How the Northridge Quake Inspired an Agent to Advocate for Earthquake Insurance

Growing Up in the Insurance Business

Independent agency owner Casey Armstrong of Victorville vividly remembers her childhood and teenage years working and doing various jobs in her father’s busy insurance office.

“I literally grew up in the insurance business. I remember getting my first paycheck from my dad as a teenager,” Armstrong fondly recalls.

Although she enjoyed learning about insurance, Armstrong dreamed of becoming a lawyer until she suffered a life-threatening stroke when she was 18-years-old. She spent three months in the hospital where she had to relearn how to walk and talk.

It was during her yearlong recovery that Armstrong had an epiphany about her career goals and discovered a hidden passion to pursue a professional insurance career.

“My father sold mostly health insurance, and I saw first-hand during my recovery the importance of having it,” she says. “I also realized the importance of being able to navigate the complicated health care system so that I could someday help others.”

The rest is history. Casey worked a few more years for her father before starting her own multi-lines (including CEA) independent agency in 2006 in the California High Desert community of Victorville.

Today, the Armstrong Fairway Insurance Agency has nine employees, all of whom are licensed insurance professionals, with one member of the team focusing on advocating for and selling earthquake insurance to the agency’s customers.

“We apply the same passion for promoting and selling earthquake insurance as we do all other lines of insurance,” says Armstrong. “As CEA rates have come down and as coverages and deductible options have expanded, we are seeing enhanced interest by consumers in earthquake insurance."

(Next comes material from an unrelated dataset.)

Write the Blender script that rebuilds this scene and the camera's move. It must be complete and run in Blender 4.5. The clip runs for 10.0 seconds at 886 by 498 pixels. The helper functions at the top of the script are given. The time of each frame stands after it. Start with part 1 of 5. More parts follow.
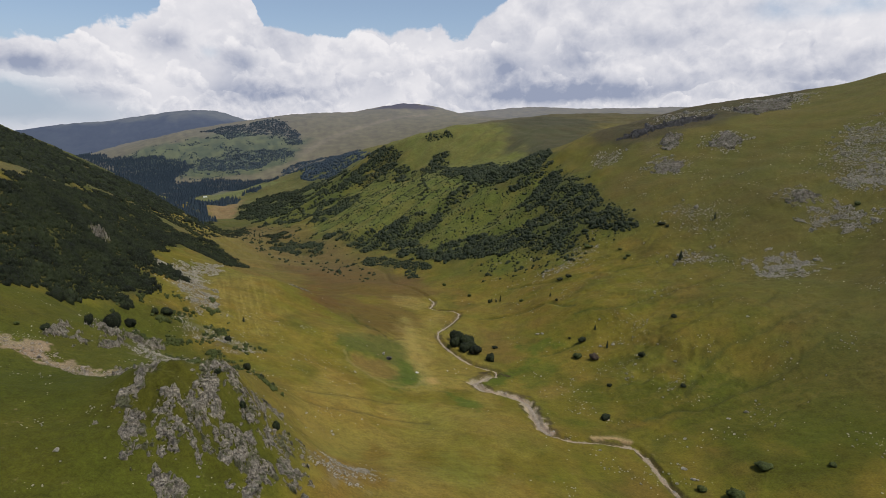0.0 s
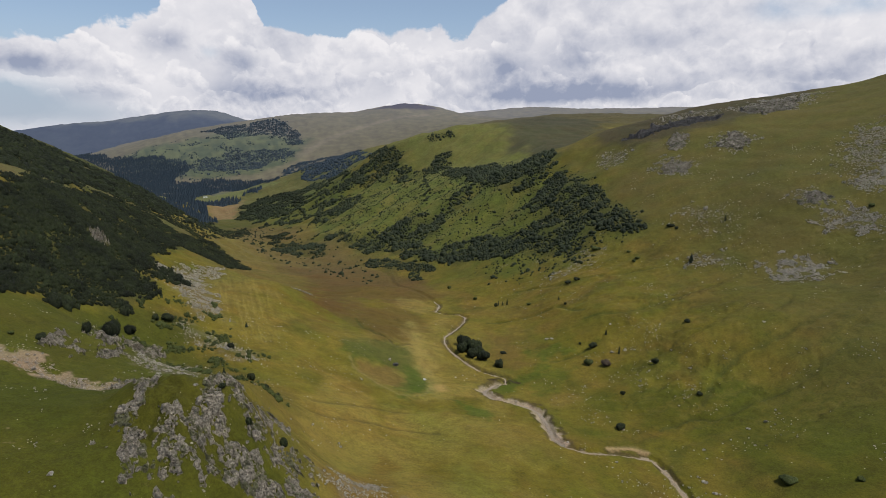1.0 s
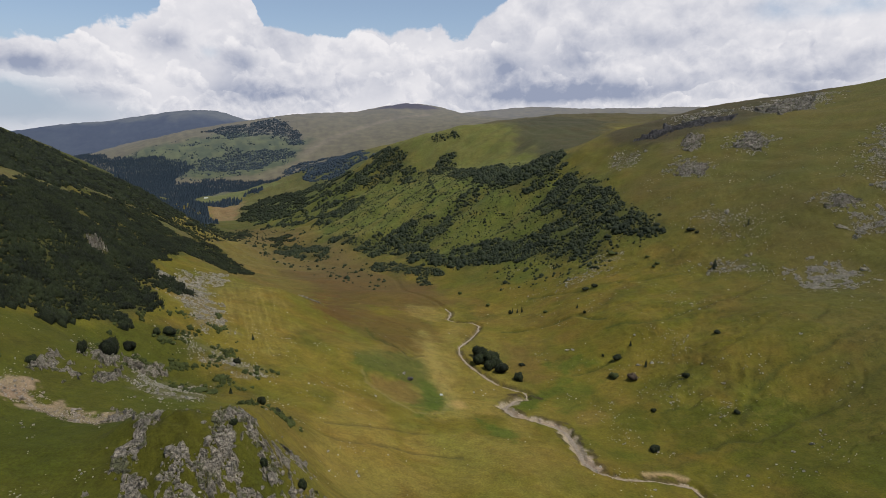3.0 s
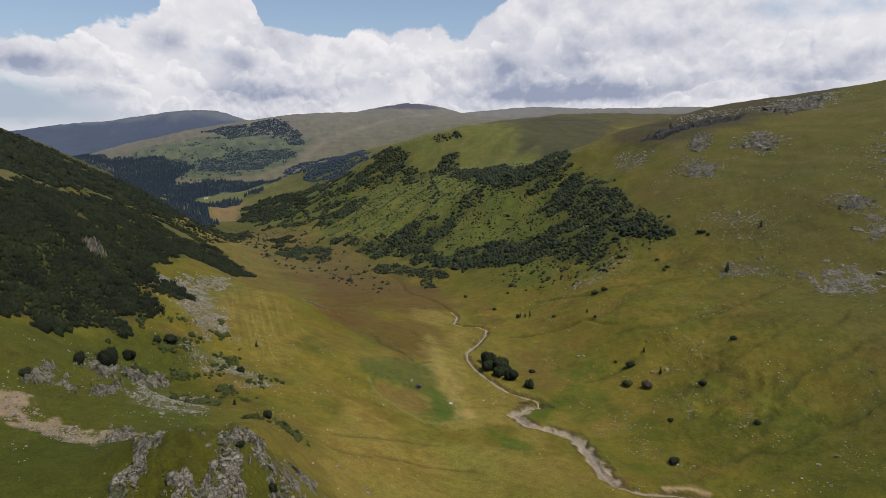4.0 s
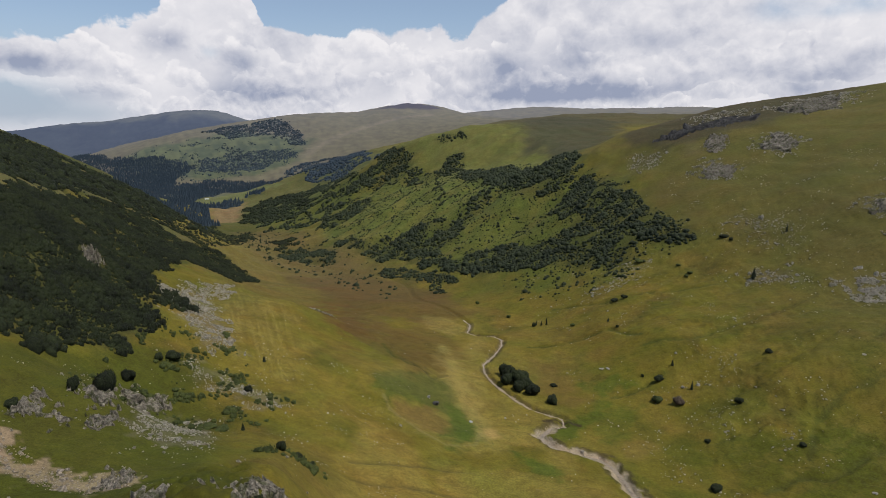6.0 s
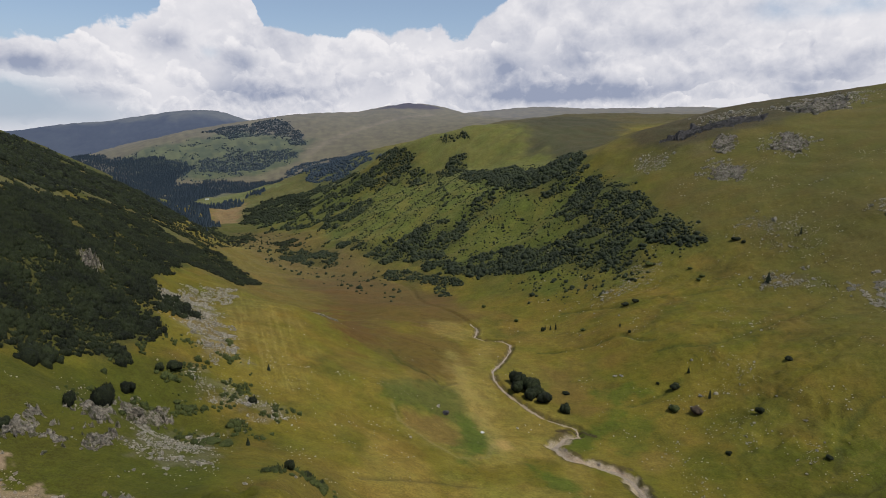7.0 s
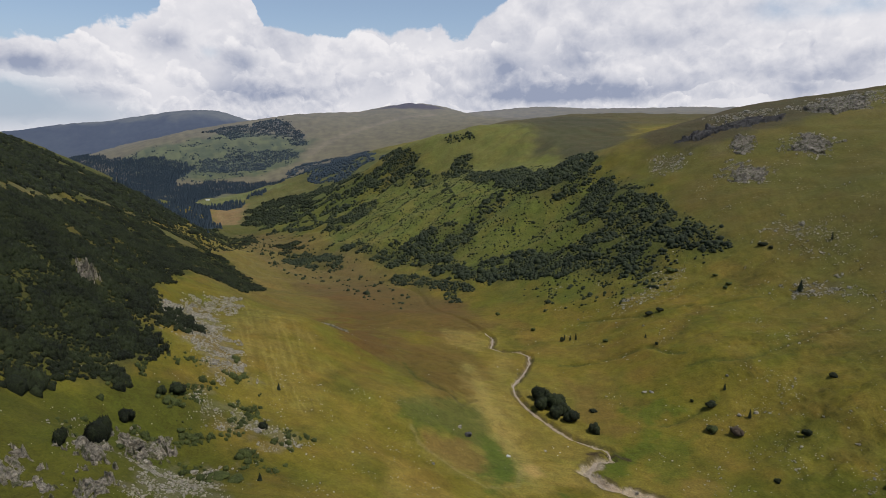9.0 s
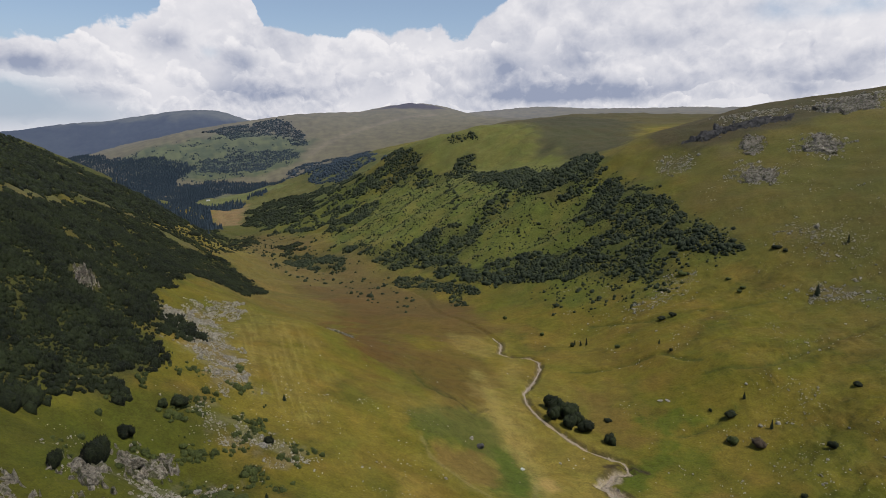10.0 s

The 1994 Northridge Earthquake

While Victorville is nearly 100 miles from Northridge, Armstrong clearly remembers 4:31 a.m. on January 17, 1994 when Southern California’s last major earthquake occurred—all M6.7 of it.

“Are you kidding? We sure did feel it - even here in the High Desert,” recalls Armstrong about the Northridge earthquake which occurred almost 25 years ago. “I remember huddling with my mother and brother.”

Armstrong says she is a firm believer in the adage that “it is not a matter of if, but when” the next major California earthquake will occur.

She points out that another reason earthquake insurance has become more popular in recent years is because the recovery of the housing market has enabled many homeowners to build up additional equity, which means that “these folks have a lot more to lose if they have no earthquake insurance when the big one hits.”

An Agent Involved in the Community

Armstrong, like many busy insurance professionals in California, also finds time to be heavily involved in civic, community, and charitable activities and causes.

She is currently Chairman of the Victor Valley Chamber of Commerce; a member of the Executive Board of the Victor Valley College Foundation; and founder of the Apple Valley “Mud Run,” which this year attracted 1,300 participants and over the years has raised more than $415,000 for Apple Valley police activities. Armstrong’s insurance agency also has been the recipient of multiple “Small Business of the Year” area awards.

“I will always find time for community service and charitable activities,” Armstrong says. “It’s my passion and my way of giving back to this community that I love so much.”

*Mark Toohey is an Agent and Community Liaison for the California Earthquake Authority, having recently retired from a distinguished 25-year career with Farmers Insurance. In his role with CEA, Mark meets with, and gives presentations to, California insurance agents and community groups about the importance of earthquake insurance.